Task prompt: Find the lines holding the string "follow" in the data, then copy all of them.

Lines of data

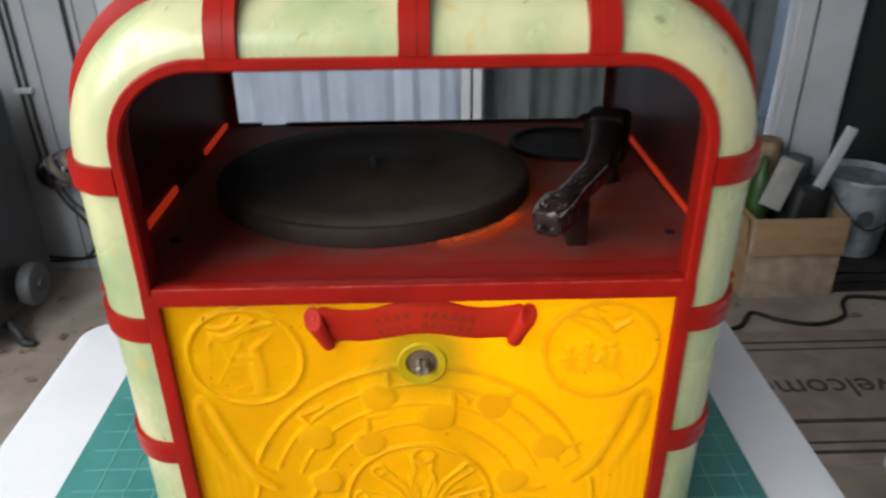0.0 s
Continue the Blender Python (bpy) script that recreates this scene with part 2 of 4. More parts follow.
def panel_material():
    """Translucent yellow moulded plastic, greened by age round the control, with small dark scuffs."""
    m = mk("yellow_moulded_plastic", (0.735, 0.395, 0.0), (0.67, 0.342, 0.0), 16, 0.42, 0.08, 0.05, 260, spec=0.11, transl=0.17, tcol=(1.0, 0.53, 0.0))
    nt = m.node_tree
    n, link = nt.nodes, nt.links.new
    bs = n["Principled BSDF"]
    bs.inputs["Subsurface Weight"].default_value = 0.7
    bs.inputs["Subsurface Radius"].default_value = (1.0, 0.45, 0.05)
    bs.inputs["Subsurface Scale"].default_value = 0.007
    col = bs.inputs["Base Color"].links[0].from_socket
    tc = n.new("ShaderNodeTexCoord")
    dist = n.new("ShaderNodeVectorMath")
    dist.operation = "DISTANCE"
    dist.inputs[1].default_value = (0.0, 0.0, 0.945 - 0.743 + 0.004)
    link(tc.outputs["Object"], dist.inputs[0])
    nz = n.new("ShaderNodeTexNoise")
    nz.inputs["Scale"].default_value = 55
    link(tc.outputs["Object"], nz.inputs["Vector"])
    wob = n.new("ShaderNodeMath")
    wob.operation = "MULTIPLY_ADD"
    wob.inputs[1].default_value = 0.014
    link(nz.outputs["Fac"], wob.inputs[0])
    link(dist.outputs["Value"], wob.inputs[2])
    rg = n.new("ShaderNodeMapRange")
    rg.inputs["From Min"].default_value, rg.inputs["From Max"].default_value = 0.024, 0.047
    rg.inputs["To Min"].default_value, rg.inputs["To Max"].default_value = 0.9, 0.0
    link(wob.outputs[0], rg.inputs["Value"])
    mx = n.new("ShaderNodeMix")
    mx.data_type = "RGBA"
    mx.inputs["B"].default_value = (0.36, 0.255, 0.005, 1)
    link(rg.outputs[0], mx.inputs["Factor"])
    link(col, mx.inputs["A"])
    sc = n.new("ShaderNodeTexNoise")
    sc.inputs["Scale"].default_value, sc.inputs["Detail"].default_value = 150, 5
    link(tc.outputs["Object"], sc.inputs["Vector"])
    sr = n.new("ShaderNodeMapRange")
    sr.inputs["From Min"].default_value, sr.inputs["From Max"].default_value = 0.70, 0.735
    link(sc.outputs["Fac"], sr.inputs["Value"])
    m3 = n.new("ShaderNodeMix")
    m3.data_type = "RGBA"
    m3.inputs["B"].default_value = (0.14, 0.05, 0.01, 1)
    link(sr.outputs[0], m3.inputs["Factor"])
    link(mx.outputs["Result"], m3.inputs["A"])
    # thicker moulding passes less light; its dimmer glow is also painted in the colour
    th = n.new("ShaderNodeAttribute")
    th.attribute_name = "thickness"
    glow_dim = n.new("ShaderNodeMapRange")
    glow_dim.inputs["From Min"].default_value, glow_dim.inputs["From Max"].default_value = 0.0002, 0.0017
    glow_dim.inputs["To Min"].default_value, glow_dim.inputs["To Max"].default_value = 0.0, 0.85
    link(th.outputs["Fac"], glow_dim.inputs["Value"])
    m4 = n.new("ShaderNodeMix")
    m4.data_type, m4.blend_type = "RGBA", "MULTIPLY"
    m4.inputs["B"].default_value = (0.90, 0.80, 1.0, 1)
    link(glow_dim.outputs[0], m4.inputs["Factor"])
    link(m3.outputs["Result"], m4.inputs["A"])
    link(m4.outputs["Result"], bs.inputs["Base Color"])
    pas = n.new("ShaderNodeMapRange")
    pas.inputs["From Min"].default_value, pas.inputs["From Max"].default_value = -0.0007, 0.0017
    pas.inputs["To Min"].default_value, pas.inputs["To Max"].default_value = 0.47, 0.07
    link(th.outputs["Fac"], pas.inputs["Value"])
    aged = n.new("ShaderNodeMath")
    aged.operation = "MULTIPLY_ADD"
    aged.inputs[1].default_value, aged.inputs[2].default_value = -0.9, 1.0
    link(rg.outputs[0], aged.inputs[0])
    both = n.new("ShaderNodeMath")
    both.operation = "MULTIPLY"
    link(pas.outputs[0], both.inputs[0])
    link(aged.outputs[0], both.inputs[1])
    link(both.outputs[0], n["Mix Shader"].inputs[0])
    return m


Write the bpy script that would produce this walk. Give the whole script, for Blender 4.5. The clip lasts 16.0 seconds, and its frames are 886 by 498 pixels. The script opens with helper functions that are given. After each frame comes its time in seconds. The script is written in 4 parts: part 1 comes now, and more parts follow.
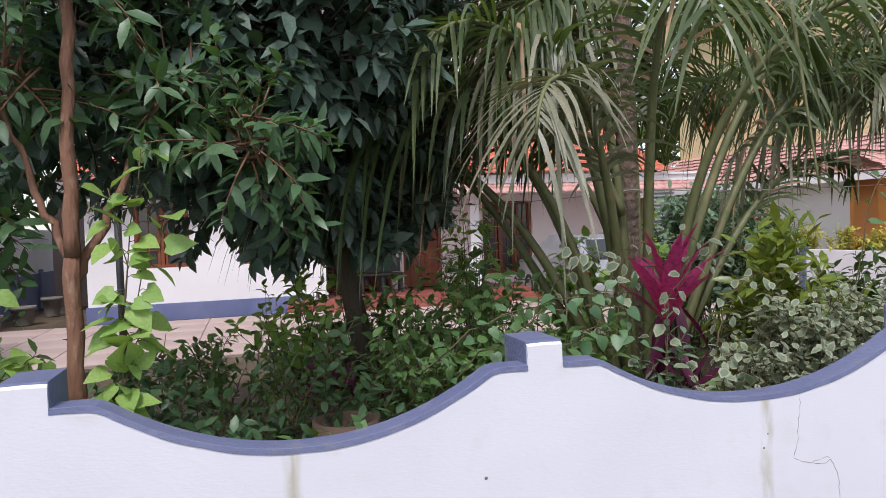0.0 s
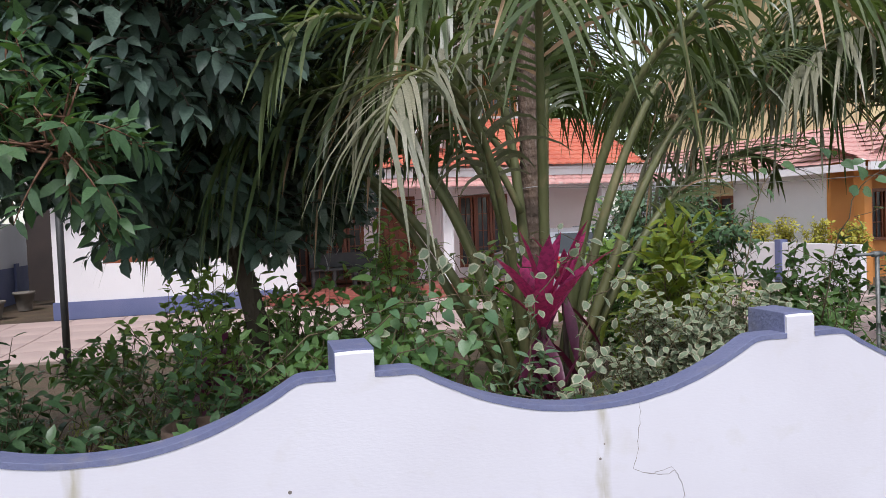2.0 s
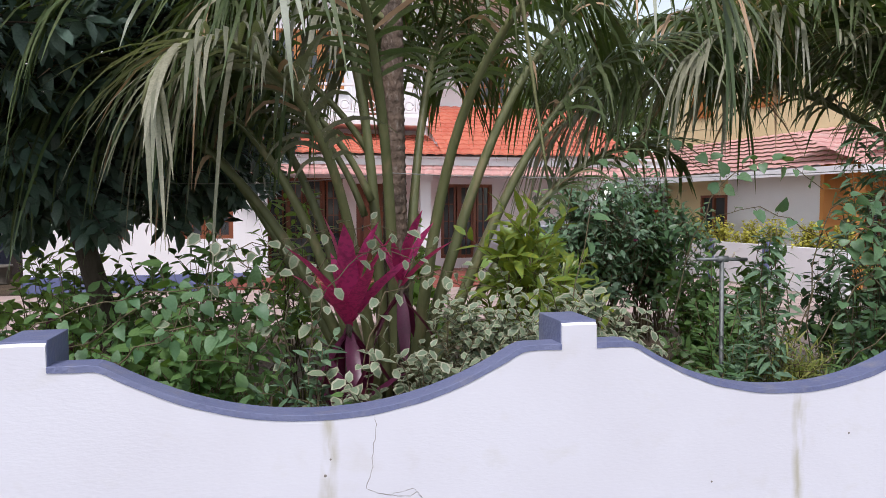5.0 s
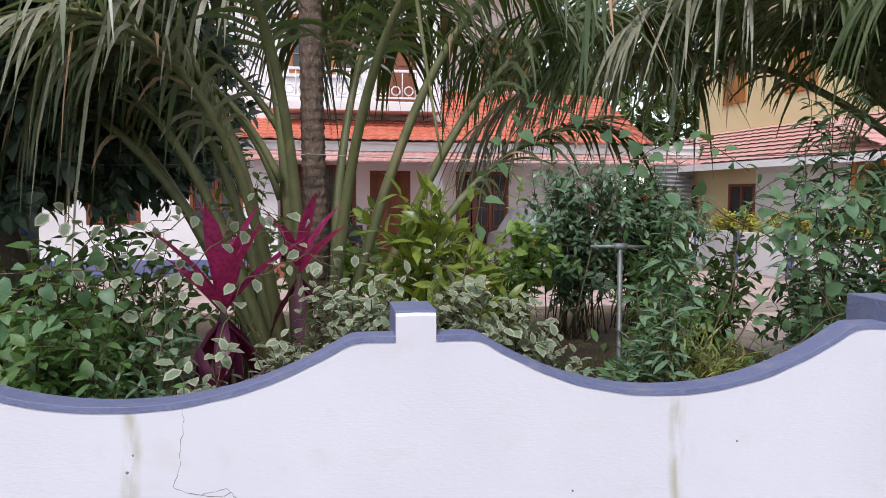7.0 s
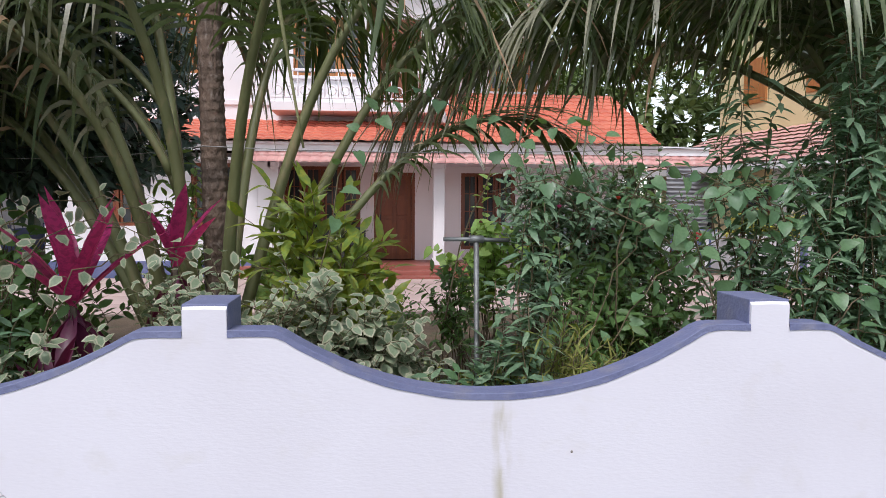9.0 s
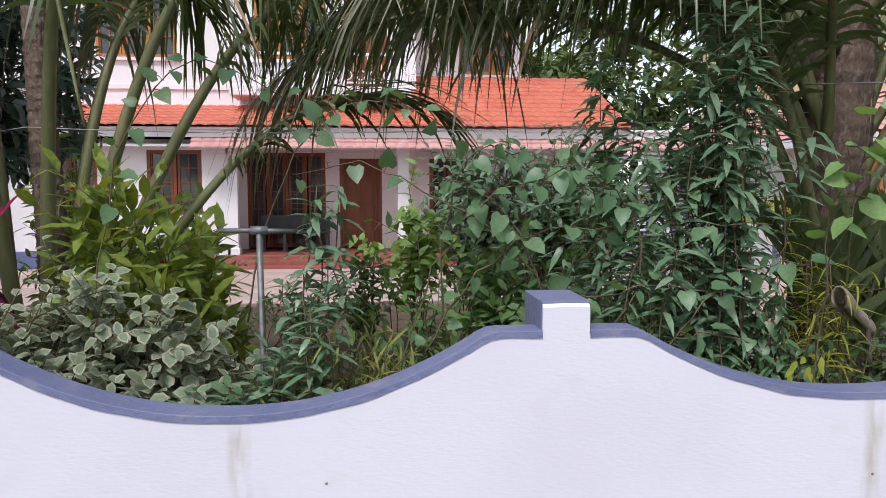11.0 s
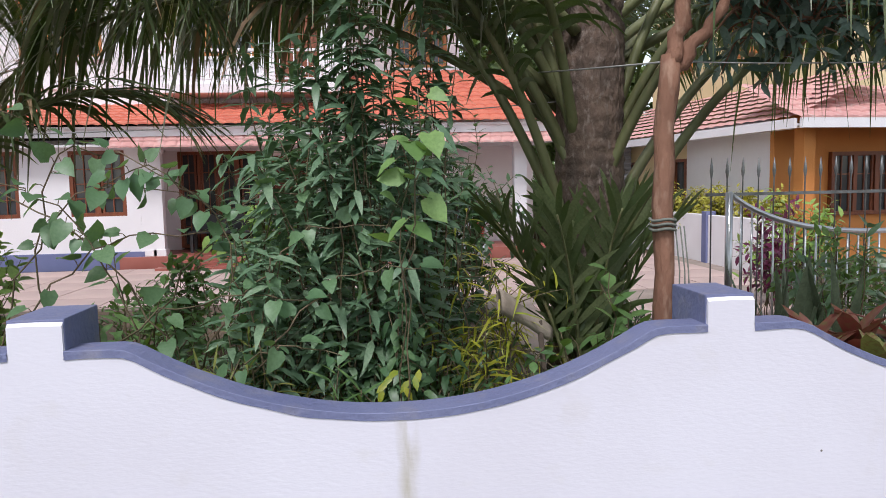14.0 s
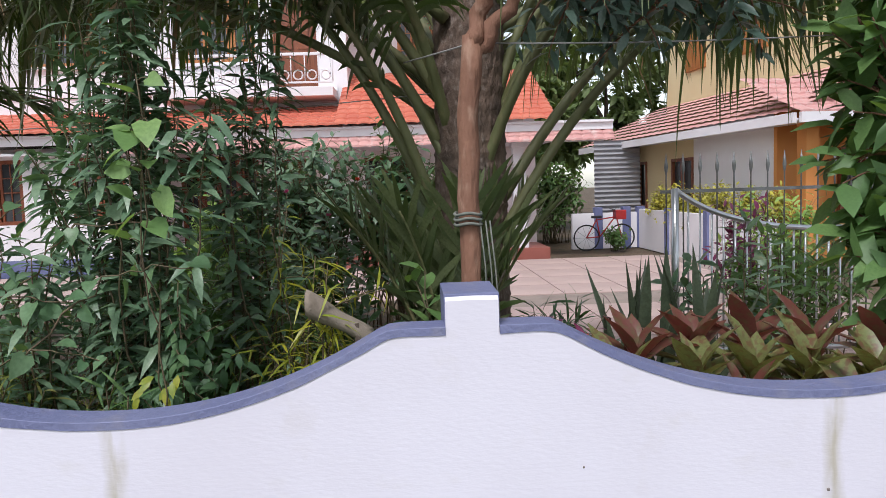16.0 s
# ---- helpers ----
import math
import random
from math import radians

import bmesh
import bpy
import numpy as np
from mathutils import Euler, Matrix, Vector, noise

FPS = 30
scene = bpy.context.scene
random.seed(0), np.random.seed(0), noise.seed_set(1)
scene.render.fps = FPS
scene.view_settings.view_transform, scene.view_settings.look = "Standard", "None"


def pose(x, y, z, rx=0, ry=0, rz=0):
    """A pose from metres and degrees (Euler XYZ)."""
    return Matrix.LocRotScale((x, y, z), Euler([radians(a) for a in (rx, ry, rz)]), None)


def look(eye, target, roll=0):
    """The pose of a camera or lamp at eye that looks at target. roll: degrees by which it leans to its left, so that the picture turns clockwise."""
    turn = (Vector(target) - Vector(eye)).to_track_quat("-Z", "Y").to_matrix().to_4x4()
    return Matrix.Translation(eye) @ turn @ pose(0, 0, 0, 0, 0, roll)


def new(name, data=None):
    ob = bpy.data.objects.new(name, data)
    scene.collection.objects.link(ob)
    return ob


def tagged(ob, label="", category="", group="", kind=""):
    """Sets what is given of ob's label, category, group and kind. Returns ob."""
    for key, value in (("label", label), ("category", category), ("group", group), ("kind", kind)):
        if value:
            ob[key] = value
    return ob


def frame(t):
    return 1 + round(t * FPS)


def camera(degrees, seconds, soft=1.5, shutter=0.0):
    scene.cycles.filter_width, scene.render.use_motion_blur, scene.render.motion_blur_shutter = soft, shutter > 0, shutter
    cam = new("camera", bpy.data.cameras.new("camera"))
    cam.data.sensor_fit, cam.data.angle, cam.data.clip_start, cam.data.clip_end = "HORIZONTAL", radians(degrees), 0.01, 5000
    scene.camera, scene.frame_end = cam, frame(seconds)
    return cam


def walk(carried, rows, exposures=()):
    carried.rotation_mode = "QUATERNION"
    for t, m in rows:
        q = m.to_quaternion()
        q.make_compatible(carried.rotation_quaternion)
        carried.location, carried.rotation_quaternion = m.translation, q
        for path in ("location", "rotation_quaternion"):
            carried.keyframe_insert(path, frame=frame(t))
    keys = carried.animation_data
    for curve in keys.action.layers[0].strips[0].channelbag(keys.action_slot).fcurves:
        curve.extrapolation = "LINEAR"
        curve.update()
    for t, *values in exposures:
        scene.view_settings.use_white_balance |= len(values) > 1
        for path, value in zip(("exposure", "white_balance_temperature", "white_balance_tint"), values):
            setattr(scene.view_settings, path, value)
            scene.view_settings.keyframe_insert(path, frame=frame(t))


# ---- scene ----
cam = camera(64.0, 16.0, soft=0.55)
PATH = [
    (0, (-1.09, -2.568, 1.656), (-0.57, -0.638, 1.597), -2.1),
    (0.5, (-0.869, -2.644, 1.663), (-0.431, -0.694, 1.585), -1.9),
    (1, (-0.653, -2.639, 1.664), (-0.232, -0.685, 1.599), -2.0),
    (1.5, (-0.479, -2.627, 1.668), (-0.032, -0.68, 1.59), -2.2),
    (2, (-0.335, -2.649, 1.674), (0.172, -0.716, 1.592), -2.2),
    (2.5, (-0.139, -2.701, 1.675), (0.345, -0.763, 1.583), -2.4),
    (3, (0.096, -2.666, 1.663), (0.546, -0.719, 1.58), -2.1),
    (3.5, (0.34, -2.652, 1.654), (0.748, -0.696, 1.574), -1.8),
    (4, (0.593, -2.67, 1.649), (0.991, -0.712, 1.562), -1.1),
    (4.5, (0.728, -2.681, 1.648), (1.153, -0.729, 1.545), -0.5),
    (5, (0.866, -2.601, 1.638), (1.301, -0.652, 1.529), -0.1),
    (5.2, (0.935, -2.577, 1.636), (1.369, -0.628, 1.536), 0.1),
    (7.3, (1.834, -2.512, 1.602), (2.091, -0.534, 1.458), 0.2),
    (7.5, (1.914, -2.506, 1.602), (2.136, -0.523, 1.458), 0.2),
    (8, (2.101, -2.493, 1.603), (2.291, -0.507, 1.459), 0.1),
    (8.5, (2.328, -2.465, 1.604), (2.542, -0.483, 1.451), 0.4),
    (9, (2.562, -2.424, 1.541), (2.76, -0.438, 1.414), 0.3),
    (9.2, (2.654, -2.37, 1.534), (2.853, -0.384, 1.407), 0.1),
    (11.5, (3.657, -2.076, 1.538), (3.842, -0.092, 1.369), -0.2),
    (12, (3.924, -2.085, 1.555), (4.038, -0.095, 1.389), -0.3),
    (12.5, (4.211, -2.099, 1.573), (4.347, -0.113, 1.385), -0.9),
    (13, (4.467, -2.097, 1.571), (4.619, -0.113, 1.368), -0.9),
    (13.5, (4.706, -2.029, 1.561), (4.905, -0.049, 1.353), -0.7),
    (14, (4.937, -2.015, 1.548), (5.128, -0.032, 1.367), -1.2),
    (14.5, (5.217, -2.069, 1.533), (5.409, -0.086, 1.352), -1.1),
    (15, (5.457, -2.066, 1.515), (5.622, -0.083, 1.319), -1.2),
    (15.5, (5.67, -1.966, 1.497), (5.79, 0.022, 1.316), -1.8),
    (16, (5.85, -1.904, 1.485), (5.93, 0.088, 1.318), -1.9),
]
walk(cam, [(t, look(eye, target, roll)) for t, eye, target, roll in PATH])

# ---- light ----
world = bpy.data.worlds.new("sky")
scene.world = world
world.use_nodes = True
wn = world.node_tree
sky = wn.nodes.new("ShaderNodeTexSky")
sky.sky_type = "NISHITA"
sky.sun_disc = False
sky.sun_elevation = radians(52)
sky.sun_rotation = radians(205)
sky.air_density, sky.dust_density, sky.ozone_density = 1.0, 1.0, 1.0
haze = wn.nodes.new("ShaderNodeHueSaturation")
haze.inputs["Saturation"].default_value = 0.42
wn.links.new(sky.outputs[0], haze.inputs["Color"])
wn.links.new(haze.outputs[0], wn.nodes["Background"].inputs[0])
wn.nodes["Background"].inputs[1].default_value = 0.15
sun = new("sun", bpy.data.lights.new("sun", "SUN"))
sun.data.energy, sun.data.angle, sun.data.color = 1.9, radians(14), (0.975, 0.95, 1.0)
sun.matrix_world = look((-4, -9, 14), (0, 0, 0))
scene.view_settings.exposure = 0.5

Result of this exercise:
Continue the Blender Python (bpy) script that recreates this scene with part 2 of 4. More parts follow.
Write the bpy script that would produce this walk. Give the whole script, for Blender 4.5. The clip lasts 16.0 seconds, and its frames are 886 by 498 pixels. The script opens with helper functions that are given. After each frame comes its time in seconds. The script is written in 4 parts: part 1 comes now, and more parts follow.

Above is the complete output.